Friday, July 1

Why the Democrats are Losing Elections

Washington, DC has a relatively new newspaper in town. I have little free time to kick back and read a paper; besides I can read all the news I want from the new. But I have found this paper interesting, and best of all it’s free. So I am now in the habit of grabbing a copy each morning on the walk to my car. Just in case I get a moment to flip through it. It time I do, I find it most interesting.

Take the 30 June edition. It has an opinion piece titled “The Republican Advantage.” The opinion places the blame on why Democrats are losing elections on the election process and the way our government is setup to create a balance of power. For facts, the writer, Steven Hall, points out that democratic candidates won 51 % of votes cast for Senatorial Candidates yet the Republicans hold a majority in the Senate. Of course the 51% Democratic majority is nationally. When it is broken down by state, then we have the results as reflected in the Senate.

Now Mr. Hill claims that the Senate is the “most unrepresentative body in the world.” I find this hard to swallow. Any person who managed to stay awake in school knows that the senate is designed to give each state equal representation. Sure, there are many more people in NY that have to share New York’s two Senators than say in Montana. But their job is to represent your state, not you personally. So it does not mater if you live in a great state or a crappy state, your guaranteed two Senators. (Your not guaranteed a famous Senator though, Like Mrs. Clinton.)

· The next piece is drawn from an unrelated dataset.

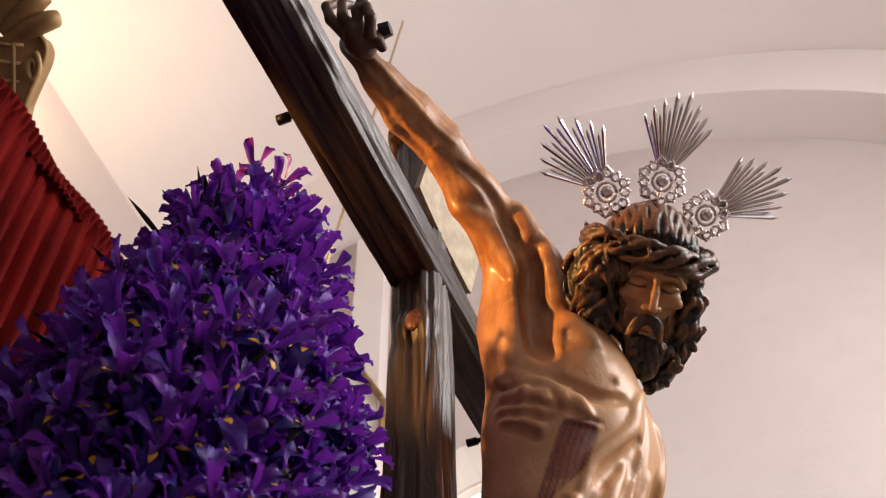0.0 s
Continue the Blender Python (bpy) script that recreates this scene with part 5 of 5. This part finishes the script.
def halo_ray(r, u, start, end, best, label):
    """An openwork boss with a fan of faceted blades."""
    m = Matrix.Translation(HALO + IR * r + IU * u - IF * 0.03) @ Matrix((IR, IU, IF)).transposed().to_4x4()
    top = thing("halo_ray", ROOM @ m, label, "halo", "silver rays on the statue's head")
    n = 15
    for i in range(n):
        a = radians(start + (end - start) * i / (n - 1))
        near = 1 - abs(math.degrees(a) - best) / 70
        long = (0.118 + 0.073 * max(0, near) ** 2.2) * (1.0 if i % 2 == 0 else 0.86)
        bm = bmesh.new()
        d, c = Vector((math.cos(a), math.sin(a), 0)), Vector((-math.sin(a), math.cos(a), 0))
        w = 0.0042 if i % 2 == 0 else 0.0028
        p0, p1, tip = d * 0.028, d * (long - 0.012), d * long
        ring = lambda p, q: [bm.verts.new(p + c * q), bm.verts.new(p + Vector((0, 0, q * 0.8))), bm.verts.new(p - c * q), bm.verts.new(p - Vector((0, 0, q * 0.8)))]
        A, B = ring(p0, w * 0.55), ring(p1, w)
        e = bm.verts.new(tip)
        for k in range(4):
            bm.faces.new((A[k], A[(k + 1) % 4], B[(k + 1) % 4], B[k]))
            bm.faces.new((B[k], B[(k + 1) % 4], e))
        bm.faces.new(list(reversed(A)))
        part("blade", bm, BRIGHT_SILVER, top, smooth=False)
    bm = bmesh.new()
    bmesh.ops.create_uvsphere(bm, u_segments=16, v_segments=10, radius=0.013, matrix=Matrix.Diagonal((1, 1, 0.6, 1)))
    ring = [Vector((0.019 * math.cos(t * 0.3927), 0.019 * math.sin(t * 0.3927), 0.002)) for t in range(17)]
    tube(bm, ring, 0.0035, 8)
    rng = random.Random(int(start))
    boss = part("boss", bm, BRIGHT_SILVER, top, "openwork silver boss")
    for i in range(12):
        a = i * math.pi / 6 + rng.uniform(-0.06, 0.06)
        far = 0.032 + 0.004 * (i % 2)
        for s in (1, -1):
            c = Vector((far * math.cos(a), far * math.sin(a), 0.001))
            cb = bmesh.new()
            tube(cb, [c + Vector((0.0105 * math.cos(a + s * q) * (1 - q / 7), 0.0105 * math.sin(a + s * q) * (1 - q / 7), 0.005 * math.sin(q))) for q in (-1.2, -0.6, 0.2, 1.0, 1.8, 2.6, 3.4, 4.2)], 0.0029, 6)
            part("curl", cb, BRIGHT_SILVER, boss)
        cb = bmesh.new()
        bmesh.ops.create_uvsphere(cb, u_segments=8, v_segments=6, radius=0.004, matrix=Matrix.Translation(((far + 0.012) * math.cos(a), (far + 0.012) * math.sin(a), 0.001)))
        part("bead", cb, BRIGHT_SILVER, boss)
    bm = bmesh.new()
    tube(bm, [Vector((0, 0, -0.003)), Vector((-0.2 * r, -0.045, -0.01))], 0.003, 6)
    part("pin", bm, BRIGHT_SILVER, top)
    return top


halo_ray(-0.065, 0.161, 93, 163, 129, "fan of polished silver rays with an openwork silver boss")
halo_ray(0.0425, 0.182, 46, 104, 73, "fan of polished silver rays above the crown of thorns")
halo_ray(0.128, 0.116, -2, 58, 26, "fan of polished silver rays beside the crown of thorns")

# ---- gilded corbel above the curtain ----


def corbel():
    """A leaning bracket: tapering body with a rolled edge, scroll, lattice and a ribbed shell above."""
    m = Matrix.Translation(L(0.429, -1.06, 4.58)) @ Matrix((IR, IU, IF)).transposed().to_4x4()
    top = thing("gilded_corbel", ROOM @ m, "dull gilded carved corbel with lattice, scroll and shell", "corbel")
    edge = [(-0.004, -0.14), (0.004, -0.05), (0.014, 0.03), (0.030, 0.075), (0.052, 0.125), (0.070, 0.165), (0.076, 0.200), (0.068, 0.225), (0.060, 0.235)]
    line = fine_path([Vector((x, y, 0)) for x, y in edge], 5)
    bm = bmesh.new()
    rows = [[bm.verts.new((x, p.y, z)) for x, z in ((p.x, -0.06), (p.x, 0.0), (p.x - 0.012, 0.008), (-0.11, 0.012), (-0.21 - p.x, 0.0), (-0.21 - p.x, -0.06))] for p in line]
    for a, b in zip(rows, rows[1:]):
        for k in range(6):
            bm.faces.new((a[k], a[(k + 1) % 6], b[(k + 1) % 6], b[k]))
    bm.faces.new(list(reversed(rows[0])))
    bm.faces.new(rows[-1])
    bmesh.ops.recalc_face_normals(bm, faces=bm.faces)
    part("block", bm, TAN_GILT, top, smooth=False)
    for q, c in ((1, 0.0), (-1, -0.21)):
        v = bmesh.new()
        tube(v, [Vector((c + q * (p.x - 0.004), p.y, 0.006)) for p in line], 0.008, 8)
        part("rolled_edge", v, TAN_GILT, top)
        v = bmesh.new()
        tube(v, [Vector((c + q * (0.036 + 0.022 * (1 - k / 34) * math.cos(1.2 - k * 0.3)), 0.146 + 0.046 * (1 - k / 34) * math.sin(1.2 - k * 0.3), 0.014)) for k in range(26)], [0.0095 - 0.00015 * k for k in range(26)], 8)
        part("volute", v, TAN_GILT, top, "carved spiral scroll")
    for i in range(4):
        v = bmesh.new()
        y = 0.065 + 0.052 * i
        tube(v, [Vector((-0.195, y + 0.02, 0.012)), Vector((-0.105, y, 0.018)), Vector((-0.008 + 0.006 * i, y - 0.012, 0.012))], 0.006, 6)
        part("lattice_bar", v, TAN_GILT, top)
    for i in range(5):
        v = bmesh.new()
        x = -0.015 - 0.045 * i
        tube(v, [Vector((x - 0.004, 0.03, 0.014)), Vector((x, 0.13, 0.018)), Vector((x - 0.003, 0.225, 0.014))], 0.006, 6)
        part("lattice_bar", v, TAN_GILT, top)
    for i in range(9):
        a = radians(20 + 17.5 * i)
        d = Vector((math.cos(a), math.sin(a), 0))
        c = Vector((-0.105, 0.205, 0.0))
        v = bmesh.new()
        pts = [c + d * r + Vector((0, 0, z)) for r, z in ((0.07, 0.0), (0.12, 0.016), (0.17, 0.028), (0.212, 0.032), (0.232, 0.022))]
        tube(v, fine_path(pts, 4), [0.016 + 0.0145 * math.sin(math.pi * (0.1 + 0.74 * k / 16)) for k in range(17)], 10)
        part("shell_lobe", v, TAN_GILT, top, "rounded rib of a carved shell")
    return top


corbel()

# ---- plaques with lettering on the end wall ----


def text_mesh(body, size, deep=0.002):
    cu = bpy.data.curves.new("lettering", "FONT")
    cu.body, cu.size, cu.extrude, cu.align_x = body, size * 1.1, deep, "CENTER"
    cu.offset = 0.0018
    ob = new("lettering", cu)
    dg = bpy.context.evaluated_depsgraph_get()
    me = bpy.data.meshes.new_from_object(ob.evaluated_get(dg))
    bpy.data.objects.remove(ob)
    bpy.data.curves.remove(cu)
    me.materials.append(LETTER)
    return me


def plaque(x0, x1, z0, z1, lines, label):
    """lines: (x, z, size, words or the width of a bar)."""
    p = thing("wall_plaque", ROOM, label, "plaque", "plaques on the end wall")
    part("slab", boxed((x0, BACK - 0.022, z0), (x1, BACK - 0.001, z1), 0.004), MARBLE, p)
    for x, z, size, words in lines:
        if isinstance(words, str):
            part("lettering", text_mesh(words, size), None, p, "brown lettering", pose(x, BACK - 0.0235, z, 90, 0, 0))
        else:
            part("lettering_bar", boxed((x - words / 2, BACK - 0.025, z), (x + words / 2, BACK - 0.0225, z + size * 0.7), 0.001), LETTER, p, "unreadable brown lettering", smooth=False)
    return p


plaque(-1.42, -0.52, 2.98, 3.76, [(-1.06, 3.63, 0.062, "DAN"), (-1.04, 3.55, 0.062, "STMO."), (-1.0, 3.47, 0.062, "A LA"), (-0.99, 3.39, 0.062, "EN HN"), (-1.08, 3.30, 0.062, "D"), (-1.02, 3.22, 0.062, "DE"), (-1.02, 3.14, 0.062, 0.24)], "pale marble plaque with brown lettering")
plaque(-1.42, -0.48, 2.05, 2.93, [(-1.04, 2.72, 0.062, 0.16), (-1.03, 2.60, 0.062, 0.22), (-0.95, 2.51, 0.062, 0.06), (-0.95, 2.42, 0.062, "ESTA"), (-0.96, 2.33, 0.062, "EL DIA 27 D"), (-0.88, 2.24, 0.062, "D")], "second marble plaque with brown lettering")

# ---- socket, cable, wire ----
sock = thing("wall_socket", ROOM, "small white junction box on the pier", "socket")
part("box", boxed((-1.710, BACK - 0.175, 3.918), (-1.645, BACK - 0.142, 3.992), 0.006), PLASTIC, sock)
bm = bmesh.new()
tube(bm, [Vector((-1.675, BACK - 0.174, 3.965)), Vector((-1.675, BACK - 0.205, 3.965))], [0.020, 0.016], 12)
part("knob", bm, LETTER, sock, "dark round cable entry")
sock2 = thing("wall_socket", ROOM, "small white box low on the pier", "socket")
part("box", boxed((-1.72, BACK - 0.185, 2.40), (-1.65, BACK - 0.142, 2.49), 0.006), PLASTIC, sock2)
patch = bmesh.new()
box(patch, (-2.20, BACK - 0.056, 3.36), (-2.14, BACK - 0.0505, 3.43), 0.002)
tagged(part("wall_plate", patch, PINK, None, "small wall plate painted over in the wall's colour", ROOM), "", "wall plate")
bm = bmesh.new()
tube(bm, fine_path([Vector((-1.675, BACK - 0.2, 3.965)), Vector((-1.81, BACK - 0.25, 4.06)), Vector((-2.0, BACK - 0.32, 4.17)), Vector((-2.16, BACK - 0.4, 4.22)), Vector((-2.45, BACK - 0.45, 4.24))], 8), 0.006, 6)
tagged(part("cable", bm, CABLE, None, "thin dark cable looped to the junction box", ROOM), "", "cable")
bm = bmesh.new()
tube(bm, [Vector((-1.537, 2.0, 6.295)), Vector((-0.99, 2.0, 10.08))], 0.008, 6)
tagged(part("hanging_rod", bm, BRASS, None, "thin brass rod that hangs from the vault", ROOM), "", "rod")

bm = bmesh.new()
tube(bm, fine_path([Vector((-2.16, BACK - 0.4, 4.30)), Vector((-2.069, BACK - 0.35, 4.284)), Vector((-2.028, BACK - 0.35, 4.20)), Vector((-2.023, BACK - 0.35, 4.122)), Vector((-2.030, BACK - 0.35, 4.03)), Vector((-2.042, BACK - 0.35, 3.965))], 6), 0.006, 6)
tube(bm, [Vector((-2.042, BACK - 0.35, 3.98)), Vector((-2.046, BACK - 0.35, 3.945))], 0.014, 8)
tagged(part("cable", bm, CABLE, None, "dark cable end with a small plug that hangs loose", ROOM), "", "cable")

# ---- gilded frame on the end wall, half hidden by the flowers ----
gf = thing("gilded_cornice", ROOM, "gilded moulded cornice corner on the wall behind the flowers", "cornice")
bm = bmesh.new()
tube(bm, [Vector((-1.94, 3.235, 8.0)), Vector((-1.593, 3.235, 7.30))], 0.030, 4)
tube(bm, [Vector((-1.94, 3.215, 8.03)), Vector((-1.593, 3.215, 7.33))], 0.012, 8)
part("top_moulding", bm, TAN_GILT, gf)
bm = bmesh.new()
tube(bm, [Vector((-1.593, 3.235, 7.30)), Vector((-1.60, 3.235, 7.02))], 0.024, 4)
part("side_moulding", bm, TAN_GILT, gf)

# ---- candle behind the far vase ----
can = thing("candle", Matrix.Translation((0.562, 3.50, 0)), "tall orange-red candle in a brass holder", "candle")
bm = bmesh.new()
tube(bm, [Vector((0, 0, 1.96)), Vector((0, 0, 2.1)), Vector((0, 0, 2.30))], 0.030, 20)
part("wax", bm, WAX, can)
part("holder", lathe([(0.06, 1.0), (0.06, 1.02), (0.02, 1.05), (0.018, 1.5), (0.03, 1.55), (0.02, 1.6), (0.018, 1.9), (0.03, 1.93), (0.034, 1.96), (0.03, 1.965)], 24), BRASS, can, "slender brass holder")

Your Representative is in the House of Representatives. More populous states have more representatives. This of course is also biased against Democrats according to Hall as each Democratic Representative represents more citizens than Republican Representatives. Now this might be true, considering that no matter how few people live in a state, they still get at least one Representative. The total number of Representatives is fixed at 435. So as the population of the most populous states gets larger, each representative will naturally represent more citizens. The low-population states can lose citizens and still maintain at least one Representative.

This might be slightly unfair to urban centers, but it is not exactly fair to the country folk either. For example, there are many Representatives representing parts of New York City and only one Representative each for all of Montana, Alaska, Delaware, South Dakota, North Dakota, Vermont, and Wyoming. Each of these states has three total representatives when you include the Senators. New York has 29 Representatives. California has 53 (plus two Senators.) Each of these two large states has more votes in congress than all the small states I mentioned.

Now the system was setup this way to balance between the urban states and the country states and lets face it, if the Presidential election was a straight popular vote, candidates would spend all their time in the most populous states and avoid the middle ‘flyover’ part of the country. Mr. Hall points out that according to a populous vote, Gore would have been elected President in 2000. However he neglects to mention in his article that President Bush won the populous vote this time around.

I found his article an interesting read. I think the story would have been more complete if he mentioned the Opinion Journal piece:

The Empty Cradle Will Rock, How abortion is costing the Democrats voters--literally.

This is a great evaluation on how abortion is reducing the number of Democrat leaning voters to a much greater extent than Republican leaning voters:

“The more ideologically Democratic the voters are (self-identified liberals), the more abortions they have. The more ideologically Republican the voters are (self-identified conservatives), the fewer abortions they have.”

I would have loved to have read his interpretation on how apportion is biased against Democrats.